Bu sadece işin bir yönü. Londra, 2010 yılından bu yana Doha’ya 3,4 milyar sterlin (4 milyar dolar) silah sattı. İskoç Yeşiller Partisi, bu meseleyi gündeme getirdi ve Katar’ın Dünya Kupası vesilesiyle yapacağı propagandaya Britanya’nın da ortak olduğunu ileri sürdü. İş o noktaya geldi ki, Britanya genelinde birçok bar, Katar’ın “LGBT karşıtı” duruşunu ve insan hakları karnesini gerekçe göstererek Dünya Kupası maçlarını yayınlamama ve boykot kararı aldı. 
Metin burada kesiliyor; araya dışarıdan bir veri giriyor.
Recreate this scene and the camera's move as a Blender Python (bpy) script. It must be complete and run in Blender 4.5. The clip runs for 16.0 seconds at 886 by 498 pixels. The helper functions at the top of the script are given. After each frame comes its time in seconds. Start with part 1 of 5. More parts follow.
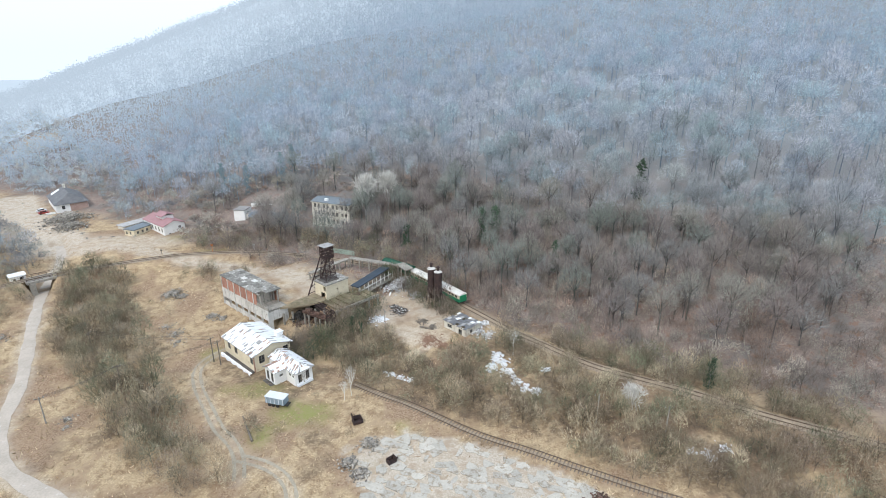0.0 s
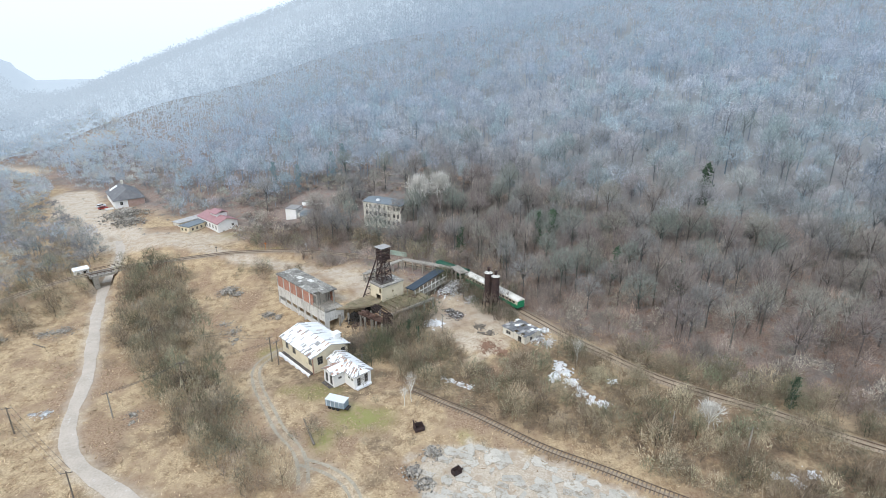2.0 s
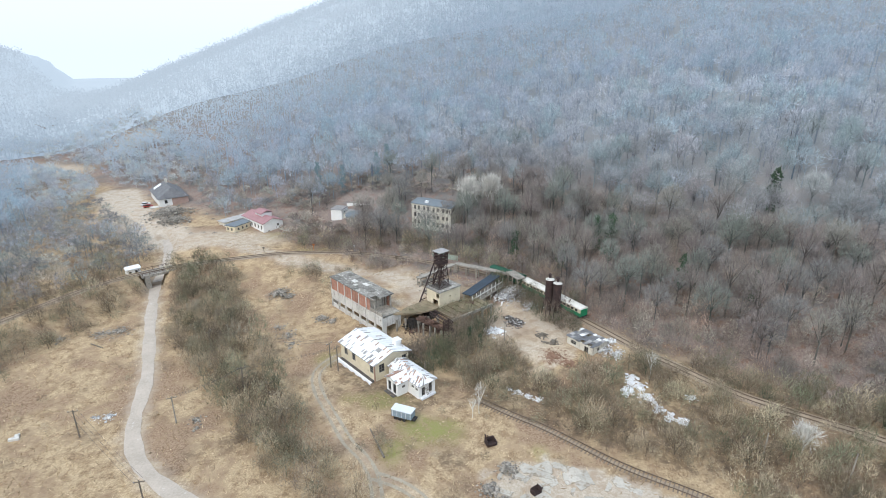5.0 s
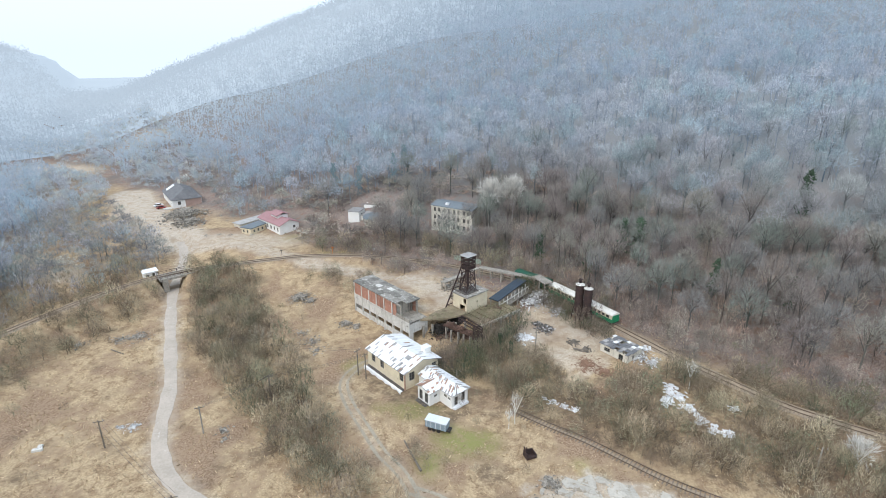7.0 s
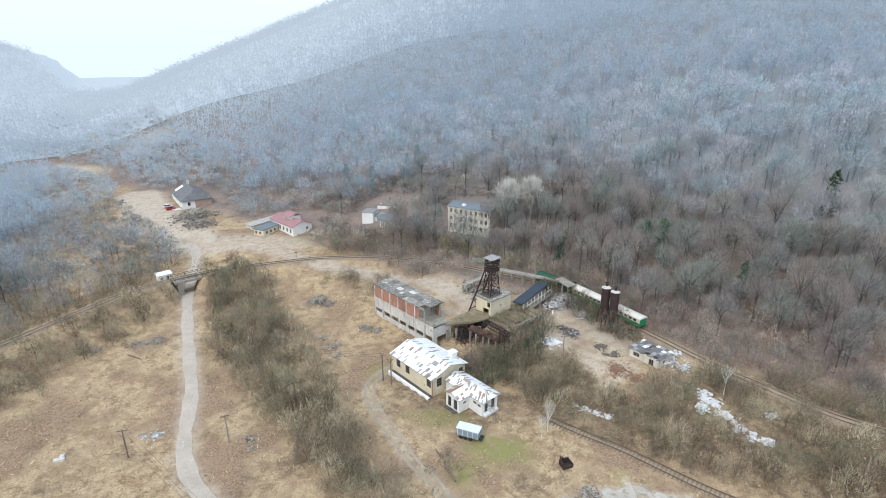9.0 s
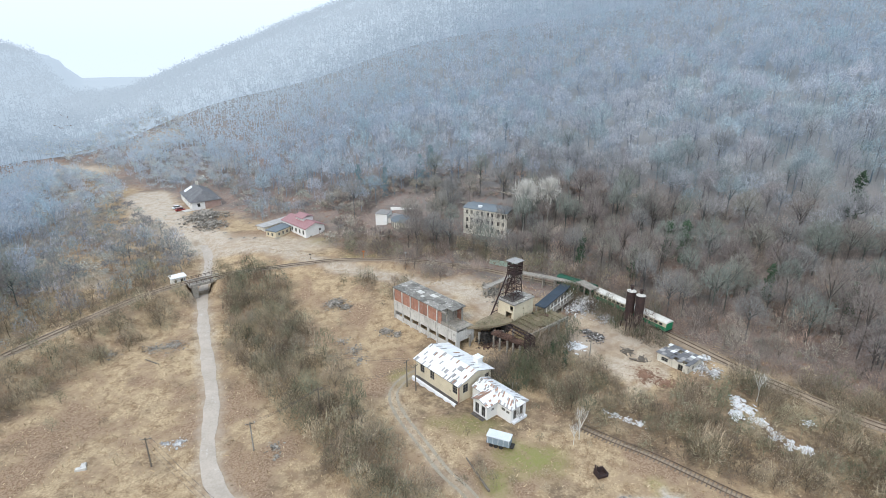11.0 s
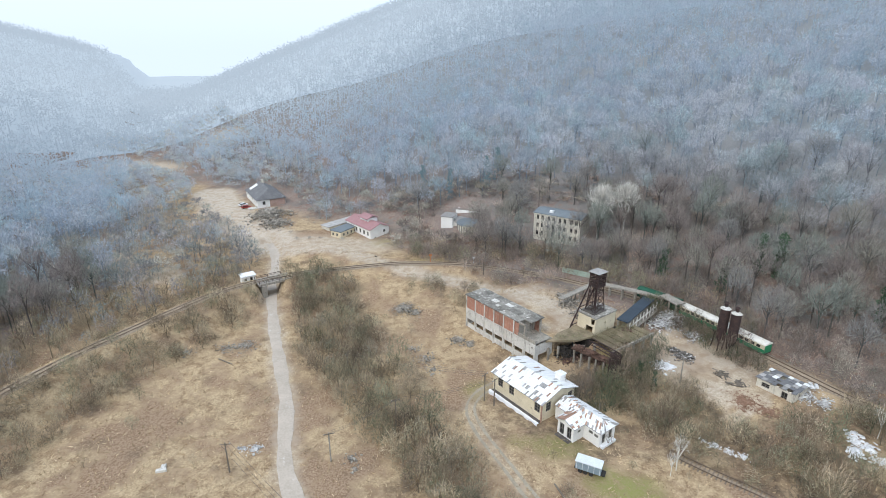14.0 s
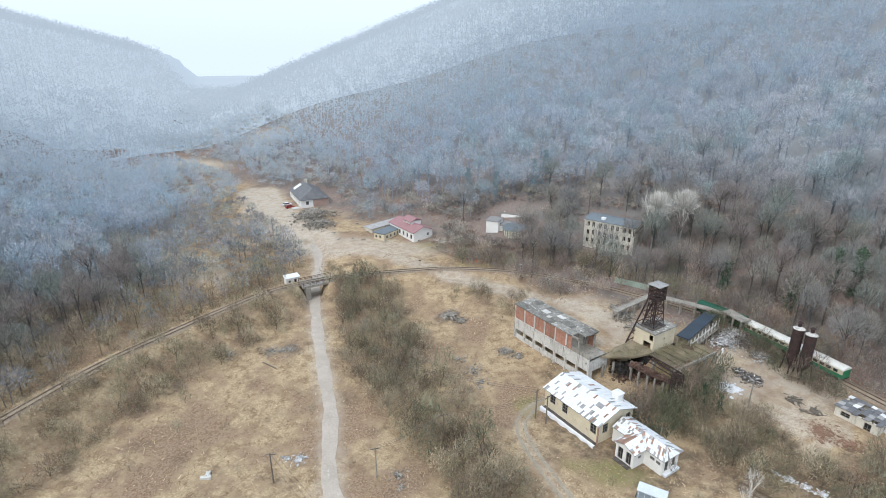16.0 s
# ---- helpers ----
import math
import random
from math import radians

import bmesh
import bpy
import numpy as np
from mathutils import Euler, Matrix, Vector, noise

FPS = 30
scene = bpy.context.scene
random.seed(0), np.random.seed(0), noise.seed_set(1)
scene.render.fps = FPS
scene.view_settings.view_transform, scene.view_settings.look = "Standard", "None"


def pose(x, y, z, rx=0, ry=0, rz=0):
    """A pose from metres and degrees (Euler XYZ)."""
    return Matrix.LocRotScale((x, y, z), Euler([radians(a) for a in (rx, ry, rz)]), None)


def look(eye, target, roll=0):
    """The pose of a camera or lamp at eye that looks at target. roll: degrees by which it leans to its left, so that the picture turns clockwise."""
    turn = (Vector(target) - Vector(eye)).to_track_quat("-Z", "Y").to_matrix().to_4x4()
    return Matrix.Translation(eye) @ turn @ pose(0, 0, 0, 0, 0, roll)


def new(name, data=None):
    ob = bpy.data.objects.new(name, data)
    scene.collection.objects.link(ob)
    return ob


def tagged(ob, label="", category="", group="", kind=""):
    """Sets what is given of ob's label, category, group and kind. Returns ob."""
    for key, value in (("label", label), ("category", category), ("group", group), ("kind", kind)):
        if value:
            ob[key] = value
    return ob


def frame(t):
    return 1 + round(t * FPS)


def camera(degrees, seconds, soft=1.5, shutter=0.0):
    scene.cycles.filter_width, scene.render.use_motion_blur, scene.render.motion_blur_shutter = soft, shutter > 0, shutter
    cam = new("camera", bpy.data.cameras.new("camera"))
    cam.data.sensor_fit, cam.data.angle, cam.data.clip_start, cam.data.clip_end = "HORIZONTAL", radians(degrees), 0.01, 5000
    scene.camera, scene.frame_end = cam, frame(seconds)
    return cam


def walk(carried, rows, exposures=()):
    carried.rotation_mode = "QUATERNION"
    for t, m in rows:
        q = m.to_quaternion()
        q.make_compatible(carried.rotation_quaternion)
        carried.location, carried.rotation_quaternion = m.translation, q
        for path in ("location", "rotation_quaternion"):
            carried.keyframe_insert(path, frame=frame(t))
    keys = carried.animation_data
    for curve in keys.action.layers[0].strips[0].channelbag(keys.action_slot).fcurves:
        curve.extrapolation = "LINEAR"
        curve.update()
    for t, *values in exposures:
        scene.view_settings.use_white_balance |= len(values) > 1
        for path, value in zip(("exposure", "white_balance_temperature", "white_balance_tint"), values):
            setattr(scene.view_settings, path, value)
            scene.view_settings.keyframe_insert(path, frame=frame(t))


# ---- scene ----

Üstelik FIFA Başkanı Infantino, bira yasağını savunurken yaptığı açıklamalarda yalnız değil. Birleşik Krallık Dışişleri Bakanı James Cleverly, Ekim ayının sonunda yaptığı bir açıklamada, LGBT futbol izleyicilerini “Katar kültürüne saygı göstermeye” davet edince tepki çekmişti. 

İngiliz futbol efsanesi David Beckham da yuhalamalardan nasibini aldı. Beckham’ın Katar Dünya Kupası elçiliği için 10 yıllığına 150 milyon sterlinlik (177 bin dolar) bir anlaşma imzaladığı öne sürülüyordu. İngiliz yıldız, Doha’dan gönderdiği mesajda, “Futbol sahası ilerleme için bir platfor olacak,” dedi ama hedef olmaktan kurtulamadı. İngiliz komedyen Joe Lycett, 10 bin sterlini (11 bin 900 dolar) kağıt makinesinden geçirdiği bir video paylaşarak Beckham’ın elçilikten çekilmeye çağırdı.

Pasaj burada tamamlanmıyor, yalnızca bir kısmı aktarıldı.